By Cheryl Higley
Your competitor’s snow service failure is a ripe opportunity…but if you plan on using that failure as a sales strategy, tread carefully.
Sixteen percent of respondents to this year’s Snow Business State of the Industry indicated they use it as an effective sales strategy. But it must be done correctly. Otherwise, you may come off looking worse than the prospect’s poorly serviced lot.
“You don’t want to make the manager or owner feel like they did not do their job well by hiring a snow contractor with poor service quality,” says Collin Corso, owner of Terra Lawn & Landscape in Massachusetts, who frequently uses this tactic to score new business. “You need them to feel like the poor service is not the fault of their poor hiring but is instead the fault of the contractor they hired.”

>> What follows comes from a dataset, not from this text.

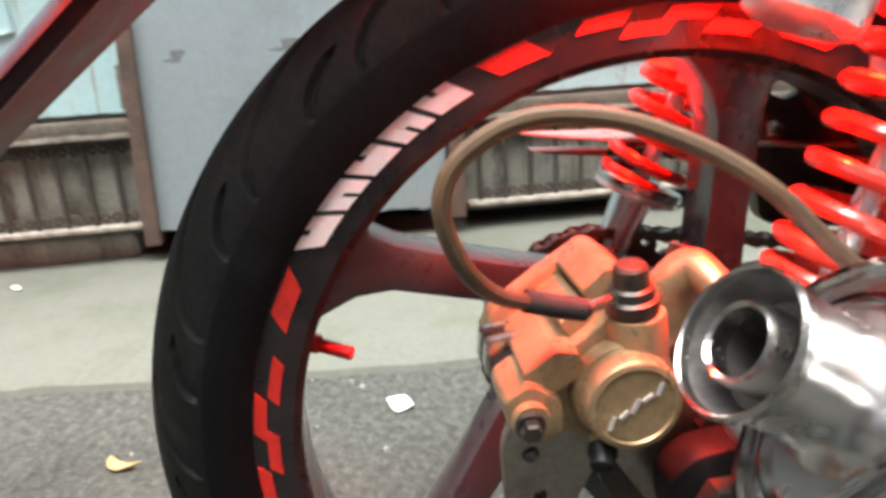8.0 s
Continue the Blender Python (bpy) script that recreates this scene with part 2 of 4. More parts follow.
M_DARKWALL = mat("weathered_dark_wall", (0.15, 0.14, 0.125), 0.9, 0, (0.1, 0.095, 0.085), 0.5, 2, 0.15, 60, 0.3)
M_BARE = mat("scraped_grey_undercoat", (0.16, 0.175, 0.175), 0.6, 0, (0.11, 0.115, 0.11), 0.5, 30, 0.15, 160, 0.2)
M_LEDGE = mat("dirty_brown_ledge_steel", (0.082, 0.072, 0.056), 0.8, 0, (0.115, 0.1, 0.08), 0.5, 9, 0.25, 120, 0.4)
M_POST = mat("red_brown_post_rust", (0.14, 0.09, 0.07), 0.75, 0, (0.075, 0.055, 0.045), 0.5, 10, 0.2, 140, 0.35)
M_SCALE = mat("flaking_pale_primer", (0.3, 0.28, 0.235), 0.8, 0, (0.13, 0.1, 0.08), 0.55, 30, 0.25, 160, 0.4)
M_IRON = mat("dark_wrought_iron", (0.045, 0.038, 0.031), 0.75, 0.1, (0.08, 0.058, 0.042), 0.4, 24, 0.2, 200, 0.3)
M_CONCRETE = mat("mossy_concrete", (0.083, 0.089, 0.073), 0.85, 0, (0.058, 0.067, 0.048), 0.5, 2.2, 0.1, 90, 0.3)
M_WHITEPAINT = mat("chalky_white_paint", (0.5, 0.51, 0.48), 0.6, 0, (0.45, 0.42, 0.37), 0.35, 14, 0.08, 160, 0.1)
M_WOOD = mat("weathered_wood", (0.19, 0.15, 0.11), 0.8, 0, (0.1, 0.08, 0.06), 0.5, 7, 0.2, 80, 0.3)
M_DIRT = mat("brown_soil", (0.07, 0.066, 0.052), 0.95, 0, (0.04, 0.036, 0.027), 0.5, 5, 0.25, 60, 0.6, spec=0.1)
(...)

It is vital, says Case Snow Co. Account Executive Neal Glatt, CSP, that bad-mouthing the competition stays out of the conversation.

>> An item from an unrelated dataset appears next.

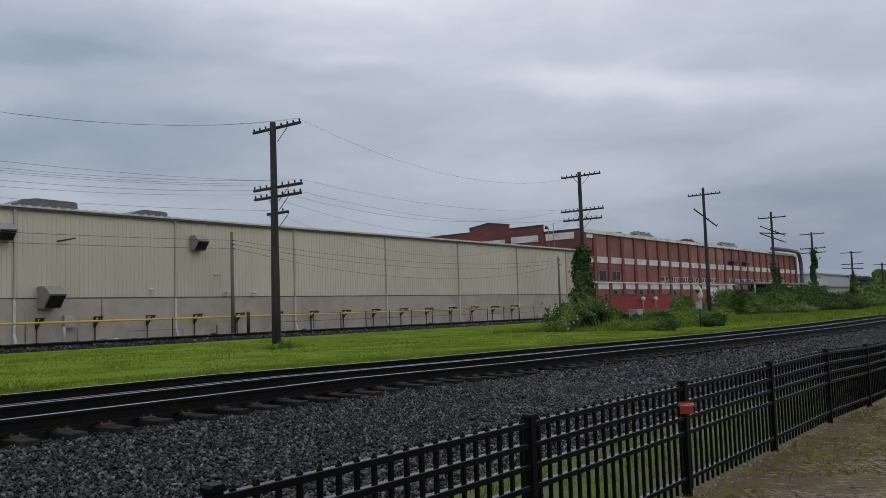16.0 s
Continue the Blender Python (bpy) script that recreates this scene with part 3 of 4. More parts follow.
    # wall lamps and small fittings
    for x, z in ((33.4, 3.7), (39.8, 3.5), (42.3, 3.45), (38.85, 4.78)):
        lamp = thing("wall_lamp", "small pale flood lamp on the warehouse wall", "lamp", (x, WALL_Y - 0.06, z), "lamps on the warehouse wall")
        bm = bmesh.new()
        rod(bm, [(0, 0, 0), (0, -0.2, 0.03), (0, -0.3, 0.05)], [0.04, 0.05, 0.07], 8)
        part("arm", bm, M["hood_grey"], lamp)
        for dx in (-0.14, 0.14):
            bm = bmesh.new()
            rod(bm, [(0, -0.25, 0.06), (dx * 0.6, -0.32, 0.04), (dx * 0.8, -0.4, -0.02)], [0.04, 0.09, 0.105], 10)
            part("head", bm, M["white_band"], lamp, "white lamp head")
    arm = thing("wall_bracket", "thin dark bracket arm on the warehouse wall", "bracket", (27.0, WALL_Y - 0.05, 6.8))
    bm = bmesh.new()
    rod(bm, [(0, 0, -0.05), (0.3, -0.7, 0.02), (0.75, -0.75, 0.12)], 0.05, 6)
    part("arm", bm, M["black_steel"], arm)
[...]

“You never want to talk bad about someone. It makes you sound petty and vindictive,” Glatt says. “Word travels fast in this industry — and the facility management world is very small. You don’t know who knows whom, so it is very important to not alienate people.”
Asking the right questions and getting the prospect to tell you there have been service failures is key. And it may be as simple as starting with the question: “How did last winter go?” or “If there is one thing you think your snow contractor could improve on, what would it be?” For customers who have focused more on price but have experienced the failures, they may see the light with this response: “I’d like to come down on my price but there are some people who will lower their price but they skimp on the service. That’s not how we work.”
Trolling competitors’ sites looking for failures isn’t necessarily the best use of your time, Glatt and Corso say, but it’s important that you—and especially the crews in the field—keep eyes and ears open.
Corso says while he is out performing quality inspections on his own sites, he will take notes and photos of his competitors’ failures—sometimes over the course of a few years before he ever approaches the prospect. He focuses on accounts that are near or next to other properties he services, where he can visually demonstrate the difference in service.
“This gives us the opportunity to demonstrate to the prospect how our service can be superior with them realizing we are doing so.”
Both say it’s rare to use the tactic mid-season, finding more success during the preseason sales cycle, but it can be effective after particularly heavy storms—when lesser-qualified competitors are more likely to experience a more noticeable failure.
“I like to meet the customer while they’re still angry about the poor service, just to plant the seed of doubt in their mind. If you wait a whole summer season, it is likely the severity of the service failure has been diluted with time,” Corso says. “If you demonstrate a genuine concern for a prospect’s needs, it shows that you’re not there to tell them they hired a bad contractor but that you’re there to learn what a snow contractor can do to fill their needs.”
In fact, Glatt says, what you may perceive as a service failure may not be in the eyes of the customer: “A customer can hire the worst snow contractor in the world, but if he thinks he’s getting a good value and doesn’t think anything is wrong, he won’t make a change. It’s not to say some aren’t terrible and the customer realizes it—then you have a good opportunity.”
Cheryl Higley is editorial director of Snow Business magazine.